Cette méthode est généralement développée en raison de ses faibles coûts de revient et de sa grande souplesse d’utilisation. Elle permet entre autres d’incorporer une grande variété de matériaux non linéairement actifs dans une matrice transparente avec une facilité de mise en forme. Les principales difficultés sont liées à la maîtrise des réactions chimiques, aux problèmes de densité des films ainsi qu’à une étape de cristallisation in-situ délicate des matériaux actifs.
Au laboratoire, les premières études ont démarré avec un procédé assez proche. Des nanocomposites LiIO3/SiO2 [22] ont été obtenus par cristallisation in situ des nanocristaux de LiIO3 dans la matrice. Cependant, les faibles concentrations de LiIO3 obtenues par ce procédé nous ont amenés à développer le composite à matrice de Laponite qui fait l’objet de ce travail.
Incorporation de nanocristaux dans une matrice
Enfin, une dernière approche peut être envisagée. Elle permet de faciliter la cristallisation des films en dissociant l’étape de la cristallisation des nanocristaux de leur incorporation dans la matrice. Cependant, cette approche est très peu développée pour le moment ; cela est certainement dû à la difficulté de fabrication de nanocristaux non linéaires et aux problèmes de dispersion de ces nanocristaux au sein des matrices.
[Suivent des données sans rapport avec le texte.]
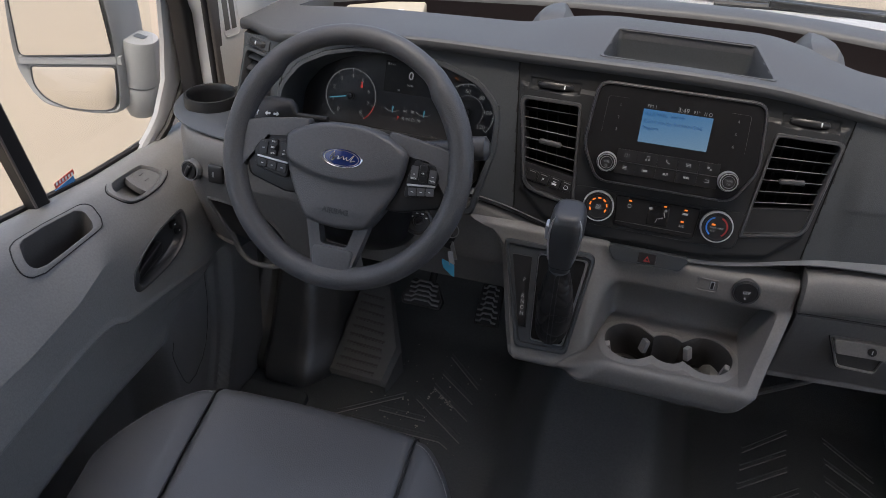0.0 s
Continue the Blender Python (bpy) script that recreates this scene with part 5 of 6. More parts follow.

Le domaine des nanocristaux semiconducteurs est cependant bien développé et ceux-ci peuvent présenter de bonnes propriétés optiques non-linéaires. Des composites SiC/ PMMA ont été élaborés par incorporation et étudiés pour leurs propriétés électro-optiques ou de génération de second harmonique (GSH) [23][24]. D’autres systèmes basés sur des composites semiconducteurs II-VI/ polymère ont été étudiés (CdSe [25], ZnS [26]). En dehors des semiconducteurs, les études sont assez rares. On peut citer cependant des composites BTO/PMMA [27] ou Sr3Y(BO3)3:Yb/PMMA [28], développés pour des applications électro-optiques.